» PROMPT:
Look through the listing and locate every line containing the word "part"; copy those lines.
***** DATA SHOWN *****
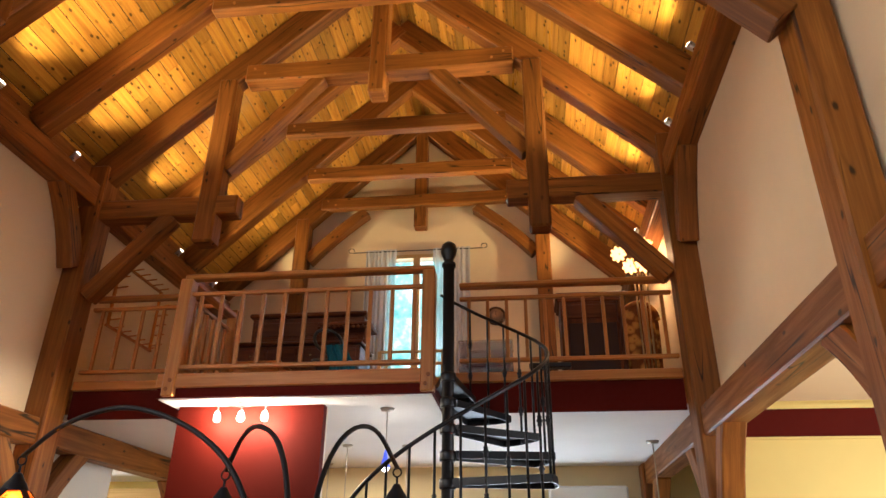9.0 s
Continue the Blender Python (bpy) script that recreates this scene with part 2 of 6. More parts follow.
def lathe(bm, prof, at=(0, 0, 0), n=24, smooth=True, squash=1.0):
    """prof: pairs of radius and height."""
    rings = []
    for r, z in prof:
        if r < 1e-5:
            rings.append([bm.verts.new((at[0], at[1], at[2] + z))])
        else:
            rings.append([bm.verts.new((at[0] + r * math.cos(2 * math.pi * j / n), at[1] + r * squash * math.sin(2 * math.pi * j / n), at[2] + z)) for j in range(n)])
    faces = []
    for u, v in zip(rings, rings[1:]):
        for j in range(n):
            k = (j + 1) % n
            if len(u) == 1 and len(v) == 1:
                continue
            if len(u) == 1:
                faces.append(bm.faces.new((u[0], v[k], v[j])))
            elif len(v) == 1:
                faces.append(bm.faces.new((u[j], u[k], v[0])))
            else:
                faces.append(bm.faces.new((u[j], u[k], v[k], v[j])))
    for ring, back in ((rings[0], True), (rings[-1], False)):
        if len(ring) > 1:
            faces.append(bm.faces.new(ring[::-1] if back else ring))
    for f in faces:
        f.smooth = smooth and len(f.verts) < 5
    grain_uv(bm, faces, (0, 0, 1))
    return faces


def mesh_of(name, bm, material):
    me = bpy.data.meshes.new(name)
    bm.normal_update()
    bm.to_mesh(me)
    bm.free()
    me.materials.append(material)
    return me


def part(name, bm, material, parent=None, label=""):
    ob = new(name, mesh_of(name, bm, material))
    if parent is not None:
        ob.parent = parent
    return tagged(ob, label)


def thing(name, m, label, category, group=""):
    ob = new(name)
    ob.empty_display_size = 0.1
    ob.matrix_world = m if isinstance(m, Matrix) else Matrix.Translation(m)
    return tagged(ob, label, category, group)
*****
» TASK SOLUTION:
Continue the Blender Python (bpy) script that recreates this scene with part 2 of 6. More parts follow.
def part(name, bm, material, parent=None, label=""):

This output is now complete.